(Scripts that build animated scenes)
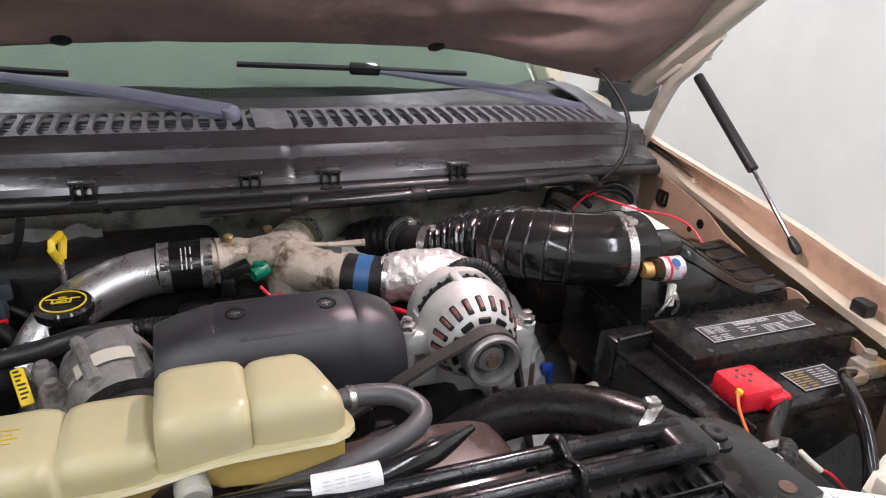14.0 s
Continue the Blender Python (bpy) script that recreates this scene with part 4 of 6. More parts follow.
for dx, ye, z0, z1 in ((-0.087, 0.640, 1.17, 1.262), (0.082, 0.626, 1.15, 1.257)):
    bm = B()
    tube(bm, [(AX + dx, ye, z0), (AX + dx, ye, (z0 + z1) / 2), (AX + dx, ye, z1)], 0.0130, 14, 1)
    box(bm, (AX + dx * 0.80, ye + 0.002, z1 - 0.020), (0.05, 0.032, 0.034), 0.008)
    box(bm, (AX + dx * 0.80, ye + 0.002, z0 + 0.02), (0.05, 0.030, 0.03), 0.008)
    ear = part("mounting_ear", bm, CAST, alt)
    bm = B()
    lathe(bm, [(0.012, -0.002), (0.012, 0.008), (0.007, 0.009), (0.007, 0.016), (0.002, 0.017)], (AX + dx, ye, z1), (0, 0, 1), 6)
    part("ear_bolt", bm, STEEL, ear, "hex bolt head")
bm = B()
lathe(bm, [(0.009, 0.558), (0.017, 0.559), (0.018, 0.566), (0.026, 0.568), (0.0275, 0.552), (0.0285, 0.549), (0.034, 0.548), (0.0365, 0.551), (0.0365, 0.557), (0.0335, 0.559), (0.0335, 0.579), (0.0365, 0.581), (0.0365, 0.585), (0.02, 0.587), (0.02, 0.595)], (AX, 0, AZ), (0, 1, 0), 40)
pu = part("pulley", bm, mat("worn_grey_steel", (0.30, 0.29, 0.28), 0.42, 0.7, var=0.2, scale=40), alt, "worn steel pulley with an open cup", angle=30)
bm = B()
lathe(bm, [(0.001, 0.551), (0.009, 0.551), (0.010, 0.560)], (AX, 0, AZ), (0, 1, 0), 6)
part("pulley_nut", bm, RUST, pu, "rusty hub nut")
bm = B()
lathe(bm, [(0.0185, 0.5662), (0.0255, 0.5675)], (AX, 0, AZ), (0, 1, 0), 30, caps=False)
part("cup_floor", bm, INK, pu, "dark ring inside the cup")
# bracket under it
abk = thing("alternator_bracket", (AX, 0.62, 0.9), "pale flared cast bracket below the alternator", "bracket")
bm = B()
rings = []
for k in range(13):
    t = k / 12
    w_ = 0.013 + 0.050 * t ** 2.2
    cx, cy = AX + 0.078 - 0.010 * t, 0.622 - 0.030 * t ** 2
    rings.append([Vector((cx + w_ * math.cos(a), cy + (0.014 + 0.016 * t) * math.sin(a) + 0.012 * t * math.cos(a) ** 2, 1.190 - 0.120 * t)) for a in [6.2832 * i / 20 for i in range(20)]])
loft(bm, rings)
part("flare", bm, CAST, abk, angle=30)
part("web", box(B(), (AX - 0.02, 0.688, 1.10), (0.17, 0.05, 0.16), 0.012), CAST, abk)
part("foot", box(B(), (AX + 0.02, 0.688, 0.97), (0.14, 0.07, 0.2), 0.012), CASTDIRT, abk)
for dx, z in ((0.03, 1.09), (0.105, 1.10)):
    bm = B()
    lathe(bm, [(0.012, 0), (0.012, 0.008), (0.004, 0.010), (0.001, 0.010)], (AX + dx, 0.616, z), (0, -1, 0), 6)
    part("bracket_bolt", bm, STEEL, abk)
# serpentine belt
bm = B()
path = [(-0.10, 1.125), (0.0, 1.195), (0.10, 1.252)]
for k in range(9):
    a = math.radians(125 - 118 * k / 8)
    path.append((AX + 0.0340 * math.cos(a), AZ + 0.0340 * math.sin(a)))
path += [(AX + 0.050, 1.19), (AX + 0.068, 1.12), (AX + 0.09, 1.03), (AX + 0.11, 0.95)]
rings = []
for i, (x, z) in enumerate(path):
    ax, az = path[max(0, i - 1)]
    bx, bz = path[min(len(path) - 1, i + 1)]
    t_ = Vector((bx - ax, 0, bz - az)).normalized()
    nn = Vector((-t_.z, 0, t_.x))
    c = Vector((x, 0, z))
    rings.append([c + nn * o + Vector((0, y, 0)) for o, y in ((0, 0.559), (0.005, 0.559), (0.005, 0.579), (0, 0.579))])
loft(bm, rings)
solo("drive_belt", bm, BELT, "worn grey-black ribbed drive belt", "belt")
for x, z, r in ((-0.14, 1.10, 0.055), (0.34, 0.95, 0.045)):
    bm = B()
    lathe(bm, [(0.02, 0.552), (r - 0.005, 0.555), (r, 0.56), (r, 0.58), (0.03, 0.59), (0.03, 0.62)], (x, 0, z), (0, 1, 0), 28)
    solo("idler_pulley", bm, DARKBAY, "dark idler pulley behind the fan shroud", "pulley", "idler pulleys")

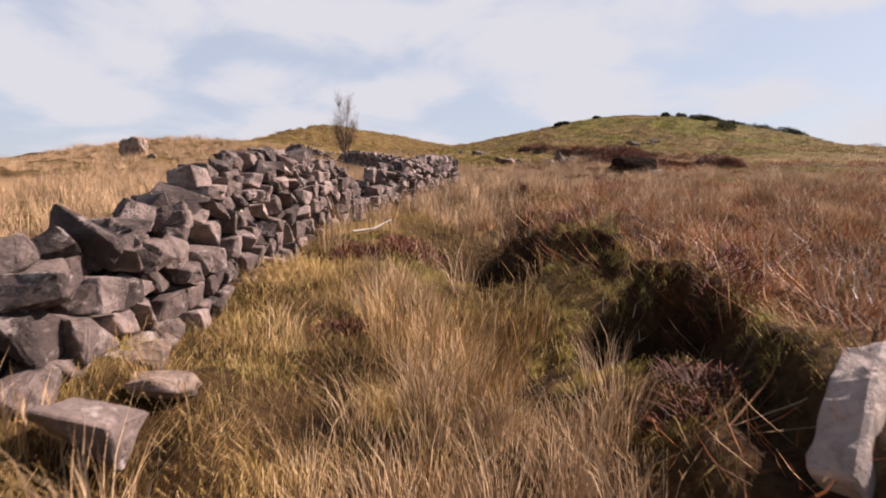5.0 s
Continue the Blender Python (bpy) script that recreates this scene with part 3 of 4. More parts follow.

(What this task involves)
Would you return the data exactly as written, without the pictures?

(Final result)
14.0 s
Continue the Blender Python (bpy) script that recreates this scene with part 4 of 6. More parts follow.
for dx, ye, z0, z1 in ((-0.087, 0.640, 1.17, 1.262), (0.082, 0.626, 1.15, 1.257)):
    bm = B()
    tube(bm, [(AX + dx, ye, z0), (AX + dx, ye, (z0 + z1) / 2), (AX + dx, ye, z1)], 0.0130, 14, 1)
    box(bm, (AX + dx * 0.80, ye + 0.002, z1 - 0.020), (0.05, 0.032, 0.034), 0.008)
    box(bm, (AX + dx * 0.80, ye + 0.002, z0 + 0.02), (0.05, 0.030, 0.03), 0.008)
    ear = part("mounting_ear", bm, CAST, alt)
    bm = B()
    lathe(bm, [(0.012, -0.002), (0.012, 0.008), (0.007, 0.009), (0.007, 0.016), (0.002, 0.017)], (AX + dx, ye, z1), (0, 0, 1), 6)
    part("ear_bolt", bm, STEEL, ear, "hex bolt head")
bm = B()
lathe(bm, [(0.009, 0.558), (0.017, 0.559), (0.018, 0.566), (0.026, 0.568), (0.0275, 0.552), (0.0285, 0.549), (0.034, 0.548), (0.0365, 0.551), (0.0365, 0.557), (0.0335, 0.559), (0.0335, 0.579), (0.0365, 0.581), (0.0365, 0.585), (0.02, 0.587), (0.02, 0.595)], (AX, 0, AZ), (0, 1, 0), 40)
pu = part("pulley", bm, mat("worn_grey_steel", (0.30, 0.29, 0.28), 0.42, 0.7, var=0.2, scale=40), alt, "worn steel pulley with an open cup", angle=30)
bm = B()
lathe(bm, [(0.001, 0.551), (0.009, 0.551), (0.010, 0.560)], (AX, 0, AZ), (0, 1, 0), 6)
part("pulley_nut", bm, RUST, pu, "rusty hub nut")
bm = B()
lathe(bm, [(0.0185, 0.5662), (0.0255, 0.5675)], (AX, 0, AZ), (0, 1, 0), 30, caps=False)
part("cup_floor", bm, INK, pu, "dark ring inside the cup")
# bracket under it
abk = thing("alternator_bracket", (AX, 0.62, 0.9), "pale flared cast bracket below the alternator", "bracket")
bm = B()
rings = []
for k in range(13):
    t = k / 12
    w_ = 0.013 + 0.050 * t ** 2.2
    cx, cy = AX + 0.078 - 0.010 * t, 0.622 - 0.030 * t ** 2
    rings.append([Vector((cx + w_ * math.cos(a), cy + (0.014 + 0.016 * t) * math.sin(a) + 0.012 * t * math.cos(a) ** 2, 1.190 - 0.120 * t)) for a in [6.2832 * i / 20 for i in range(20)]])
loft(bm, rings)
part("flare", bm, CAST, abk, angle=30)
part("web", box(B(), (AX - 0.02, 0.688, 1.10), (0.17, 0.05, 0.16), 0.012), CAST, abk)
part("foot", box(B(), (AX + 0.02, 0.688, 0.97), (0.14, 0.07, 0.2), 0.012), CASTDIRT, abk)
for dx, z in ((0.03, 1.09), (0.105, 1.10)):
    bm = B()
    lathe(bm, [(0.012, 0), (0.012, 0.008), (0.004, 0.010), (0.001, 0.010)], (AX + dx, 0.616, z), (0, -1, 0), 6)
    part("bracket_bolt", bm, STEEL, abk)
# serpentine belt
bm = B()
path = [(-0.10, 1.125), (0.0, 1.195), (0.10, 1.252)]
for k in range(9):
    a = math.radians(125 - 118 * k / 8)
    path.append((AX + 0.0340 * math.cos(a), AZ + 0.0340 * math.sin(a)))
path += [(AX + 0.050, 1.19), (AX + 0.068, 1.12), (AX + 0.09, 1.03), (AX + 0.11, 0.95)]
rings = []
for i, (x, z) in enumerate(path):
    ax, az = path[max(0, i - 1)]
    bx, bz = path[min(len(path) - 1, i + 1)]
    t_ = Vector((bx - ax, 0, bz - az)).normalized()
    nn = Vector((-t_.z, 0, t_.x))
    c = Vector((x, 0, z))
    rings.append([c + nn * o + Vector((0, y, 0)) for o, y in ((0, 0.559), (0.005, 0.559), (0.005, 0.579), (0, 0.579))])
loft(bm, rings)
solo("drive_belt", bm, BELT, "worn grey-black ribbed drive belt", "belt")
for x, z, r in ((-0.14, 1.10, 0.055), (0.34, 0.95, 0.045)):
    bm = B()
    lathe(bm, [(0.02, 0.552), (r - 0.005, 0.555), (r, 0.56), (r, 0.58), (0.03, 0.59), (0.03, 0.62)], (x, 0, z), (0, 1, 0), 28)
    solo("idler_pulley", bm, DARKBAY, "dark idler pulley behind the fan shroud", "pulley", "idler pulleys")

5.0 s
Continue the Blender Python (bpy) script that recreates this scene with part 3 of 4. More parts follow.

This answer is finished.